— Дайте вору звонка, чтобы в ушах зазвенело, и отпустите с богом!
Это был голос одного из здешних лоточников, по-видимому, мастерски владевшего рыночным жаргоном.
Оказывается, он был услышан не только мною. Возле книжного лотка я увидел Михаила Михайловича Зощенко, с интересом наблюдавшего сцену, поставленную великим режиссером — самой жизнью, словно специально для него.
— Как вам нравится это выражение, — спросил я Михаила Михайловича, — «дайте вору звонка»?
— Этим и кончится, — сказал Михаил Михайлович. — Дадут звонка. Народ отходчив. А до милиции далеко.
И действительно, толпа смилостивилась, отпустила вора, словно для того, чтобы попасть в один из лукавых, смешных и бесконечно добрых, но еще не написанных рассказов того писателя, который заставлял глубоко задуматься над противоречиями жизни не только рафинированных интеллигентов, но и людей, знающих рыночный жаргон.
3
Популярность Зощенко была ни с чем не соизмерима. Жизненную ситуацию, когда она выглядела смешной, всегда называли «зощенковской», словно ее создали не бытовые особенности самой жизни, а Зощенко, на этот раз создатель не только сюжетов, но и как бы самих фактов.
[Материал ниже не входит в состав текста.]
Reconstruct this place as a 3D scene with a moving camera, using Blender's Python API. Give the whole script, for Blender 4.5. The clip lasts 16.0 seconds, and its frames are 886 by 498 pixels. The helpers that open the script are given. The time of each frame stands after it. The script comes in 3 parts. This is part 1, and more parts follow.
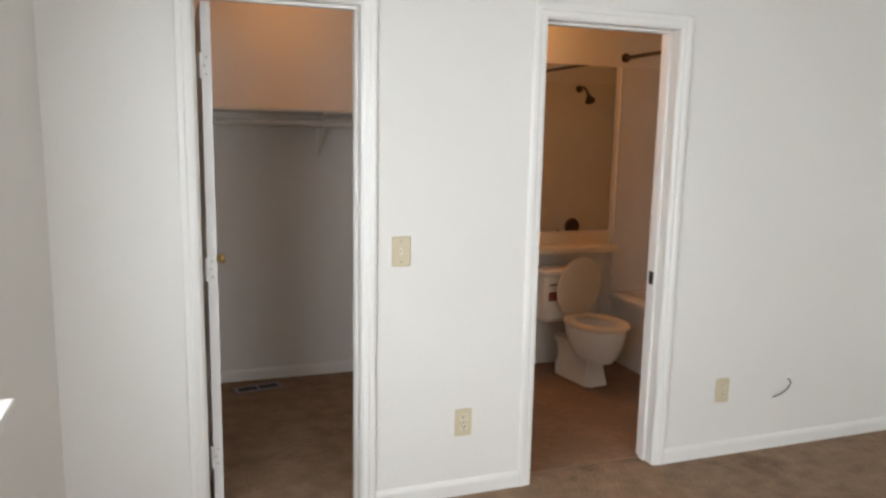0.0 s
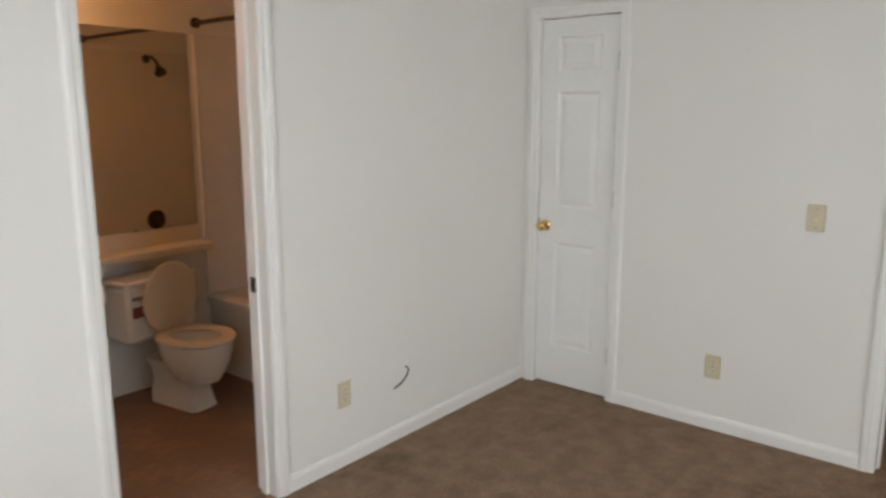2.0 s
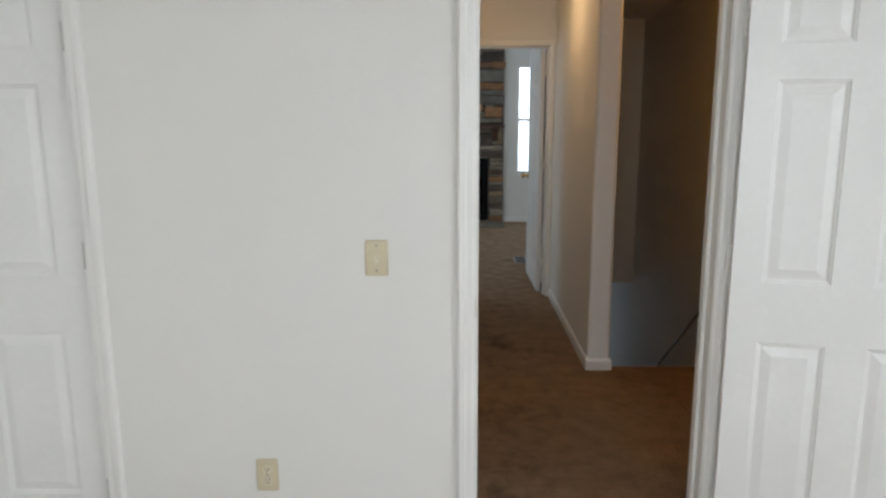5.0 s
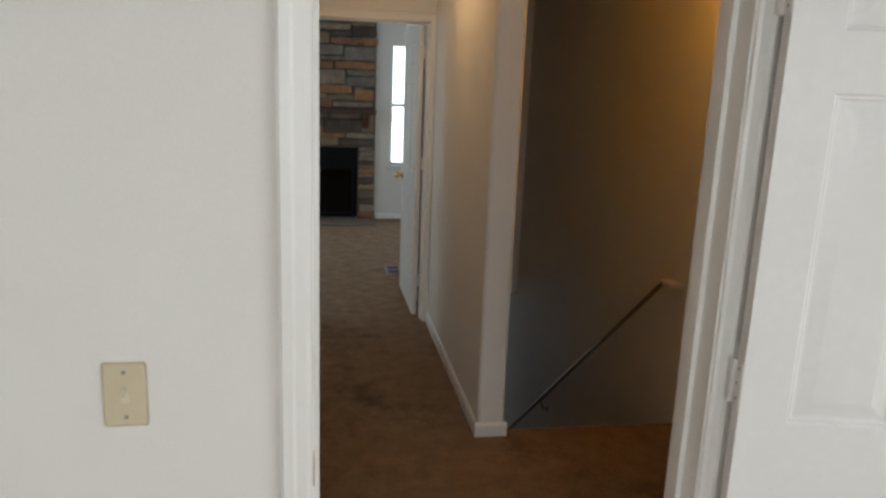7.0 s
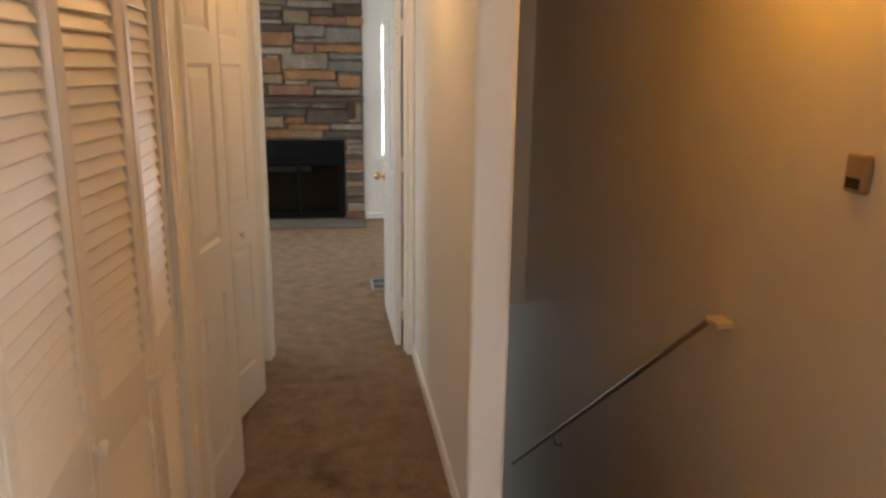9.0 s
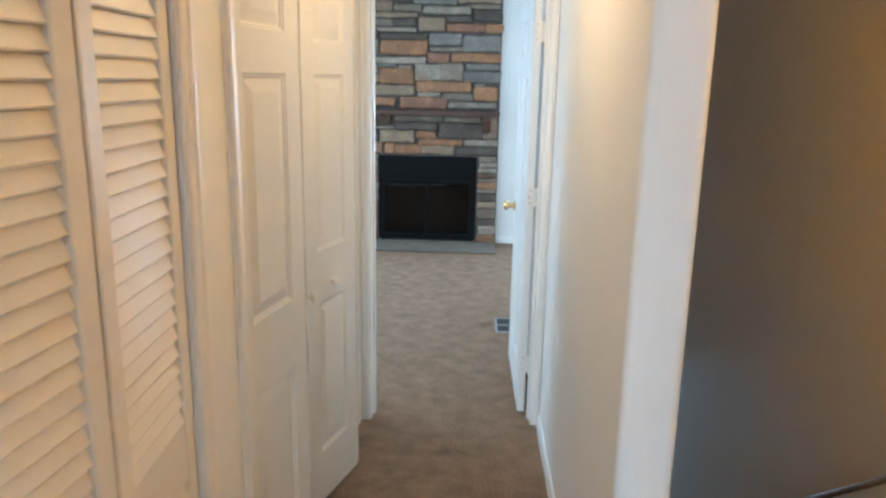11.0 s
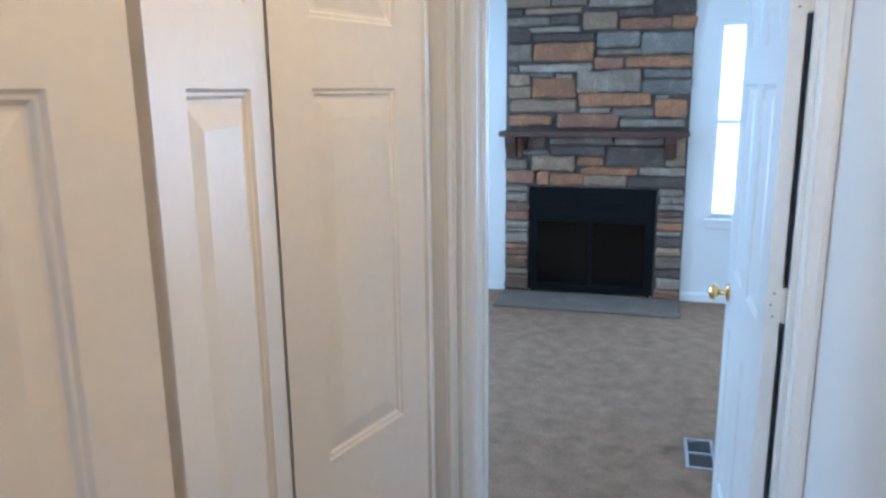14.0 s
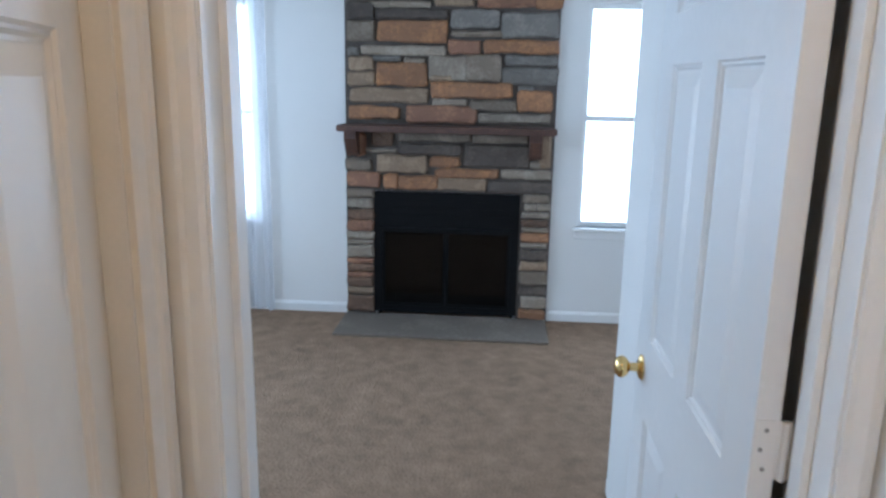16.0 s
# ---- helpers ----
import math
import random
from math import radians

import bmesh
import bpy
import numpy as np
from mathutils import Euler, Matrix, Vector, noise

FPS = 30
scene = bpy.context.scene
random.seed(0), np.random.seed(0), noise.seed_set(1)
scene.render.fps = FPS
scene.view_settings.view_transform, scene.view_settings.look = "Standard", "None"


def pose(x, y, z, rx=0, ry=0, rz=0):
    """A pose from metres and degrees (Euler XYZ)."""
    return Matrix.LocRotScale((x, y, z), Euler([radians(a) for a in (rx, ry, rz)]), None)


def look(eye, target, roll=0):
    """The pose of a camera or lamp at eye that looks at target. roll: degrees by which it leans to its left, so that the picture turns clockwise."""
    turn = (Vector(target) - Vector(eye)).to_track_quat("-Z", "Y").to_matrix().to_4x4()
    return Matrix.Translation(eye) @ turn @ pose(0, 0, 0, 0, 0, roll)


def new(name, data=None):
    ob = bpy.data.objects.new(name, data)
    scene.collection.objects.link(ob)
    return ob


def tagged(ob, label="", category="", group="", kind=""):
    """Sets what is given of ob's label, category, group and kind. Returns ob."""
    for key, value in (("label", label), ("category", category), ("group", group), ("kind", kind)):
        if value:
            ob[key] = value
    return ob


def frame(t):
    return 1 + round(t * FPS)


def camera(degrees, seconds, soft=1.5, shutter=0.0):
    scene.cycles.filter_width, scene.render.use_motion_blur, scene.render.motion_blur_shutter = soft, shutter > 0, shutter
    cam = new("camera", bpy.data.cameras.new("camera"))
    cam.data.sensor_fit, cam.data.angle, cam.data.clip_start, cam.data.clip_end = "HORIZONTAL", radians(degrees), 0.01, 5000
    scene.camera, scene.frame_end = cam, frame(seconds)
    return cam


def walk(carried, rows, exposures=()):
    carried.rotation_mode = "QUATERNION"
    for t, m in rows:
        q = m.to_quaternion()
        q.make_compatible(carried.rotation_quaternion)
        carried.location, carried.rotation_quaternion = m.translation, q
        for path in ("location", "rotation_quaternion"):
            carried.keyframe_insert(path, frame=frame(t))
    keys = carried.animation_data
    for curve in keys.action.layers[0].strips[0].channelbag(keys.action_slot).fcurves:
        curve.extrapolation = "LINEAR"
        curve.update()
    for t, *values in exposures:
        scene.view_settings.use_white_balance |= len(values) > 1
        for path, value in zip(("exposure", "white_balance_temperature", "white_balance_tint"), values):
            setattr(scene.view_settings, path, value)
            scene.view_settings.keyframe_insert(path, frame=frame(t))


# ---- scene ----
cam = camera(62.9, 16.0, soft=2.6, shutter=0.3)
PATH = [
    (0, (0.467, 0.107, 1.518), (1.122, 1.971, 1.207), 1.1),
    (0.5, (0.514, 0.177, 1.504), (1.293, 1.988, 1.166), 1.4),
    (1, (0.623, 0.342, 1.537), (1.667, 2.014, 1.198), 0.5),
    (1.5, (0.714, 0.464, 1.546), (2.006, 1.946, 1.179), 0.1),
    (2, (0.811, 0.566, 1.55), (2.328, 1.815, 1.177), 0.0),
    (2.5, (0.955, 0.745, 1.571), (2.668, 1.709, 1.2), -0.5),
    (3, (1.12, 0.735, 1.564), (2.934, 1.469, 1.149), -0.6),
    (3.5, (1.351, 0.799, 1.566), (3.23, 1.385, 1.212), -0.5),
    (4, (1.489, 0.87, 1.571), (3.403, 1.303, 1.184), 0.4),
    (4.5, (1.7, 0.997, 1.591), (3.655, 1.22, 1.234), -0.6),
    (5, (1.937, 1.049, 1.581), (3.899, 1.075, 1.194), -0.2),
    (7.5, (3.255, 0.887, 1.649), (5.173, 0.534, 1.205), 1.6),
    (8, (3.482, 0.816, 1.647), (5.391, 0.449, 1.178), 0.3),
    (8.5, (3.689, 0.770, 1.640), (5.593, 0.372, 1.174), 0.5),
    (9, (3.889, 0.667, 1.648), (5.808, 0.377, 1.164), 0.7),
    (9.5, (4.050, 0.588, 1.641), (5.985, 0.457, 1.153), 1.5),
    (12, (5.123, 0.573, 1.663), (7.068, 0.684, 1.211), 0.7),
    (12.5, (5.396, 0.590, 1.665), (7.342, 0.711, 1.219), 0.9),
    (13, (5.595, 0.610, 1.652), (7.526, 0.875, 1.204), 0.6),
    (13.5, (5.861, 0.605, 1.661), (7.761, 1.093, 1.273), 0.3),
    (14, (6.095, 0.631, 1.650), (7.974, 1.166, 1.222), -0.7),
    (14.5, (6.291, 0.714, 1.654), (8.221, 1.040, 1.246), -0.2),
    (15, (6.542, 0.717, 1.623), (8.479, 0.877, 1.150), 0.1),
    (15.5, (6.816, 0.690, 1.621), (8.762, 0.802, 1.172), 0.4),
    (16, (7.041, 0.697, 1.610), (8.984, 0.848, 1.162), 1.0),
]
EXPOSURES = [
    (0, -0.78, 6300, 8), (1, -0.96, 6450, 8), (2.5, -1.02, 6300, 8), (4, -0.92, 6250, 7), (5, -0.78, 6100, 6), (7.5, -0.92, 6600, 7), (8, -0.95, 7000, 9), (8.5, -0.65, 7500, 12), (9, 0.06, 7200, 12),
    (9.7, 0.5, 6500, 8), (11.8, 0.96, 4550, -3), (12.5, 0.9, 4500, -2), (13.5, 0.66, 4450, 2), (15, 0.46, 4600, 4), (16, 0.22, 5050, 7),
]
walk(cam, [(t, look(eye, target, roll)) for t, eye, target, roll in PATH], EXPOSURES)

# world and lamps
world = bpy.data.worlds.new("sky")
scene.world = world
world.use_nodes = True
wn = world.node_tree.nodes
sky = wn.new("ShaderNodeTexSky")
sky.sky_type, sky.sun_disc, sky.sun_elevation, sky.sun_rotation = "NISHITA", False, radians(42), radians(200)
wn["Background"].inputs[1].default_value = 0.1
world.node_tree.links.new(sky.outputs[0], wn["Background"].inputs[0])

CEIL = 2.44
LOW = -2.66


def sun(strength):
    data = bpy.data.lights.new("sun", "SUN")
    data.energy, data.angle, data.color = strength, radians(10), (1.0, 0.95, 0.88)
    new("sun", data).matrix_world = look((0, 0, 9), (2.0, 5.4, 0))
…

Писателя, более точно, чем Зощенко, передающего бытовую разговорную интонацию улицы двадцатых и начала тридцатых годов, я не знаю, хотя тогда жили писатели не менее зоркие и артистичные, чем Михаил Михайлович, — например, Бабель или Булгаков.
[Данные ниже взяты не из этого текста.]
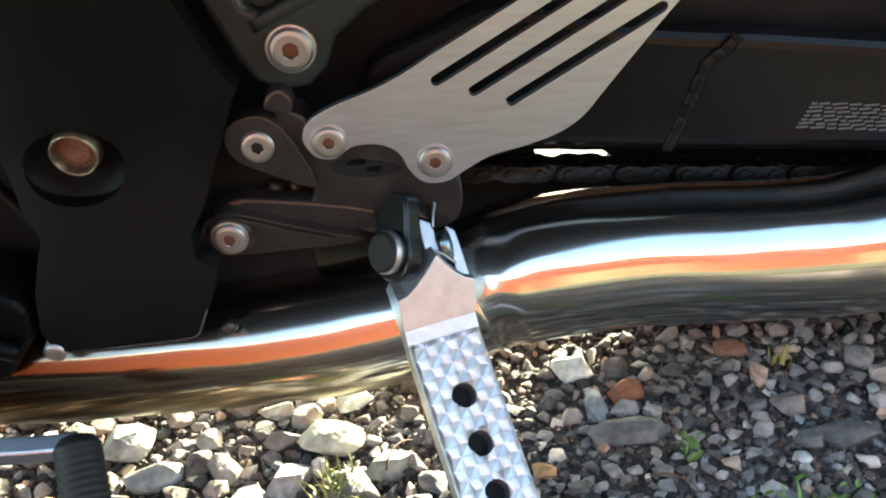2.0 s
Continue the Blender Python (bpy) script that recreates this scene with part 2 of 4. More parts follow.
def tube_bm(points, radii, segs=24, cap=True, bm=None, squash=(1, 1)):
    """A swept round (or oval) bar through the points."""
    bm = bm or bmesh.new()
    p = [Vector(q) for q in points]
    if not hasattr(radii, "__len__"):
        radii = [radii] * len(p)
    rings, up = [], None
    for i, c in enumerate(p):
        d = (p[min(i + 1, len(p) - 1)] - p[max(i - 1, 0)]).normalized()
        if up is None:
            up = d.cross(Vector((0, 1, 0)) if abs(d.y) < 0.9 else Vector((1, 0, 0))).normalized()
        up = (up - d * up.dot(d)).normalized()
        side = d.cross(up)
        rings.append([bm.verts.new(c + radii[i] * (up * math.cos(a) * squash[0] + side * math.sin(a) * squash[1]))
                      for a in (2 * math.pi * k / segs for k in range(segs))])
    for a, b in zip(rings, rings[1:]):
        for k in range(segs):
            bm.faces.new((a[k], a[(k + 1) % segs], b[(k + 1) % segs], b[k]))
    if cap:
        bm.faces.new(rings[0])
        bm.faces.new(rings[-1])
    return bm


def lathe_bm(profile, segs=32, bm=None, squash=1.0):
    """A body turned about the -y axis: (radius, height towards the viewer) pairs."""
    bm = bm or bmesh.new()
    rings = []
    for r, h in profile:
        if r < 1e-6:
            rings.append([bm.verts.new((0, -h, 0))])
        else:
            rings.append([bm.verts.new((r * math.cos(2 * math.pi * k / segs), -h, squash * r * math.sin(2 * math.pi * k / segs))) for k in range(segs)])
    for a, b in zip(rings, rings[1:]):
        for k in range(segs):
            q, w = (k + 1) % segs, []
            for v in (a[k % len(a)], a[q % len(a)], b[q % len(b)], b[k % len(b)]):
                if v not in w:
                    w.append(v)
            if len(w) > 2:
                bm.faces.new(w)
    return bm


def box_bm(lo, hi, bm=None):
    bm = bm or bmesh.new()
    m = Matrix.Translation((Vector(lo) + Vector(hi)) / 2) @ Matrix.Diagonal((*(Vector(hi) - Vector(lo)), 1))
    bmesh.ops.create_cube(bm, size=1, matrix=m)
    return bm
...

Иногда мне казалось, что быт, окружавший нас в те теперь уже далекие годы, та кухонная и коммунально-квартирная реальность, где сердито шипел чем-то недовольный примус и шалило паровое отопление, забавляясь печалями и мелкими страданиями жильцов, «стилизовали» себя под «зощенковский мир», подражали ему. Мир становился до того «зощенковским», словно смотрел на нас сквозь призму смеющегося и чуточку грустного зощенковского слова.
Да, бытовые, обыденные и особенно кухонные вещи, хотя уже одухотворенные поэтичными и утренними натюрмортами Петрова-Водкина, еще не были «вещами в себе», как нынешние электрические и газовые плиты. Вещи были более откровенными, наивными и забавными, словно были вписаны в зощенковскую прозу.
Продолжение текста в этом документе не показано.